How Much Windshield Urethane Needed
#16
Success!!!!!!!! Just tested for leaks in the corner and all is great.. I put the interior trim back on.... So, if you have a mystery leak in the upper corners of your windshield, it may not be the windshield seal... Check the pinch weld joint and the seam between the roof panel and the post.... Sealing that up solved my leaks in the corners....

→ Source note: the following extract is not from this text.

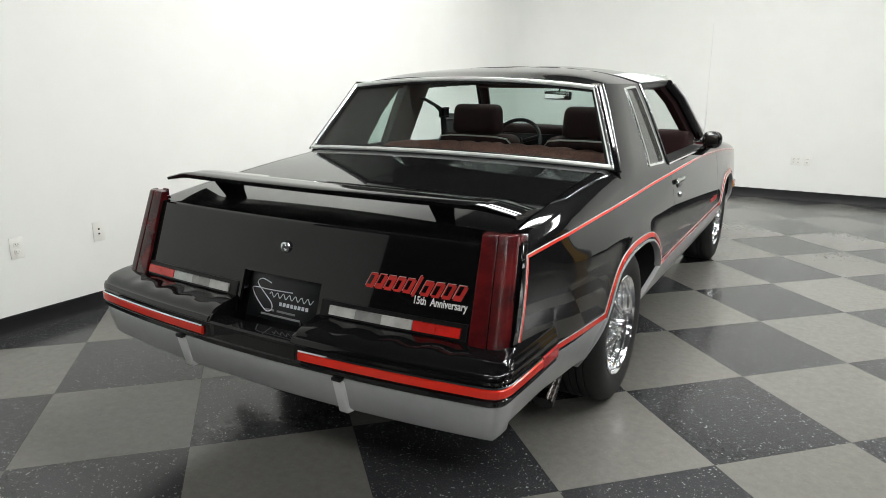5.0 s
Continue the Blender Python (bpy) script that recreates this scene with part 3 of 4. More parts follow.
    # front corner: bumper end, silver skirt, amber lamp
    part("front_skirt", grid(lambda y, t: (s * (side_x(y, 0.40) + 0.004), y, 0.38 + (y - 4.31) * 0.08 + 0.09 * t), span(4.315, 4.86, 10), span(0, 1, 3), s < 0), M_SILVER, car, "silver front skirt")
    part("side_marker", box(s * (side_x(4.55, 0.52) - 0.02), 4.50, 0.50, s * (side_x(4.55, 0.52) + 0.012), 4.64, 0.555, 0.006), M_LENS_A, fen, "amber side marker lamp")

# hood and nose
def hood_fn(u, y):
    zc = curve([(3.2, 0.995), (3.5, 0.988), (4.0, 0.955), (4.5, 0.90), (4.75, 0.845)], y)
    ze = curve([(3.2, 0.985), (3.5, 0.975), (4.0, 0.94), (4.5, 0.885), (4.75, 0.83)], y) - 0.01
    return (0.695 * u, y, ze + (zc - ze) * (1 - u * u))
shell(part("hood", grid(hood_fn, span(-1, 1, 20), span(3.20, 4.77, 20), False), M_BLACK, car, "glossy black hood"), 0.016)
part("grille", box(-0.78, 4.70, 0.50, 0.78, 4.80, 0.80, 0.01), M_TRIM, car, "black front grille")
front = [(-0.835, 4.50), (-0.845, 4.85), (-0.80, 4.96), (-0.4, 5.01), (0, 5.03), (0.4, 5.01), (0.80, 4.96), (0.845, 4.85), (0.835, 4.50)]
part("front_bumper", sweep(front[::-1], [(0.0, 0.47), (0.0, 0.57), (-0.06, 0.57), (-0.06, 0.47)]), M_BLACK, car, "black front bumper with a red strip")
part("front_strip", sweep(front[::-1], [(0.006, 0.505), (0.006, 0.535), (0.001, 0.535), (0.001, 0.505)]), M_RED, car)
part("front_valance", sweep(front[::-1], [(-0.012, 0.38), (-0.004, 0.468), (-0.05, 0.468), (-0.05, 0.38)]), M_SILVER, car)

# roof
ROOF_W = [(1.42, 0.640), (1.6, 0.668), (2.0, 0.672), (2.4, 0.668), (2.82, 0.640)]
RIDGE = [(1.42, 1.362), (1.6, 1.391), (2.0, 1.417), (2.4, 1.428), (2.82, 1.410)]
EDGE = [(1.42, 1.318), (1.6, 1.330), (2.0, 1.334), (2.4, 1.346), (2.82, 1.356)]


def roof_z(x, y):
    u = min(1.0, abs(x) / curve(ROOF_W, y))
    return curve(EDGE, y) + (curve(RIDGE, y) - curve(EDGE, y)) * (1 - u ** curve([(1.9, 4.0), (2.06, 2.6)], y))


def roof_fn(u, y):
    x = u * curve(ROOF_W, y)
    return (x, y, roof_z(x, y))
roof = shell(part("roof", grid(roof_fn, [math.sin(a) for a in span(-math.pi / 2, math.pi / 2, 40)], span(1.42, 2.045, 18), False), M_BLACK, car, "glossy black roof with two glass hatches", angle=60), 0.02)
shell(part("roof_header", grid(roof_fn, [math.sin(a) for a in span(-math.pi / 2, math.pi / 2, 40)], span(2.745, 2.83, 4), False), M_BLACK, roof, "black roof header"), 0.03)
shell(part("centre_bar", grid(lambda x, y: (x, y, roof_z(x, y)), span(-0.07, 0.07, 6), span(2.045, 2.745, 12), False), M_BLACK, roof, "black bar between the roof hatches"), 0.025)
part("headliner", grid(lambda u, y: (u * (curve(ROOF_W, y) - 0.03), y, roof_z(u * (curve(ROOF_W, y) - 0.03), y) - 0.028), span(-1, 1, 20), span(1.45, 2.05, 8), True), M_HEAD, roof, "dark maroon headliner")
for s in (1, -1):
    part("roof_hatch", grid(lambda x, y: (s * x, y, roof_z(x, y) + 0.003), [0.072 + 0.594 * math.sin(a) for a in span(0, math.pi / 2, 24)], span(2.05, 2.74, 12), s < 0), M_TTOP, roof, "removable mirrored glass roof panel")
    part("hatch_moulding", grid(lambda x, y: (s * x * curve(ROOF_W, y) / 0.668, y, roof_z(x * curve(ROOF_W, y) / 0.668, y) + 0.006), span(0.52, 0.668, 12), span(2.047, 2.742, 12), s < 0), M_SATIN, roof, "moulding along the roof hatch, wall reflection in its pale colour")
    part("hatch_seal", tube([(s * (curve(ROOF_W, y) - 0.004), y, curve(EDGE, y) - 0.006) for y in span(2.03, 2.80, 10)], 0.007, 8), M_TRIM, roof, "black roof hatch seal")
part("roof_band", grid(lambda x, y: (x, y, roof_z(x, y) + 0.004), span(-0.655, 0.655, 36), [2.026, 2.030, 2.042, 2.046]), M_BRIGHT, roof, "chrome band across the roof")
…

So, lessons learned... Recommended that you remove the old urethane down to a thin layer on the pinchweld.... Using a windshield dam would help maintain a consistent spacing of the windshield away from the pinchweld and hide any interior squish but it is not absolutely necessary... Make sure the urethane tip is trimmed properly to consume one whole tube by the time you place it all the way around the pinchweld or windshield... One tube should do just fine for this series of truck.. Use the primer that is specific for the urethane on both the pinchweld and windshield blackout... Use a good caulking gun with the right travel ratio.... Make sure you dry fit the windshield before adding the urethane so that you have good alignment marks and lower edge spacers... One person can do it but two is much easier... Suction cups do help especially when only one person is doing it... Check the body weld seams to make sure they have good sealant in them...
Materials used: 3M Windo-Weld 08609, 3M Single Step Primer 08681, 3M Heavy Drip-Check Sealer 08531 (Body Seams)
Hope this thread helps.... Now, on to re-painting the roof, pillar posts, and hood due to the famous (or should I say the infamous) 88 paint peel problem.....
So, lessons learned... Recommended that you remove the old urethane down to a thin layer on the pinchweld.... Using a windshield dam would help maintain a consistent spacing of the windshield away from the pinchweld and hide any interior squish but it is not absolutely necessary... Make sure the urethane tip is trimmed properly to consume one whole tube by the time you place it all the way around the pinchweld or windshield... One tube should do just fine for this series of truck.. Use the primer that is specific for the urethane on both the pinchweld and windshield blackout... Use a good caulking gun with the right travel ratio.... Make sure you dry fit the windshield before adding the urethane so that you have good alignment marks and lower edge spacers... One person can do it but two is much easier... Suction cups do help especially when only one person is doing it... Check the body weld seams to make sure they have good sealant in them...
Materials used: 3M Windo-Weld 08609, 3M Single Step Primer 08681, 3M Heavy Drip-Check Sealer 08531 (Body Seams)
Hope this thread helps.... Now, on to re-painting the roof, pillar posts, and hood due to the famous (or should I say the infamous) 88 paint peel problem.....
#17
Because of the visible urethane at the bottom, run the urethane on the glass and have a second body help you install w/s. The foam dam everyone is speaking of is no longer needed because urethane now has a higher viscosity and will support the weight of the w/s while it is curing. All this being said, a case of beer and 200 dollars should get you a new windshield installed ( including glass ) in most markets.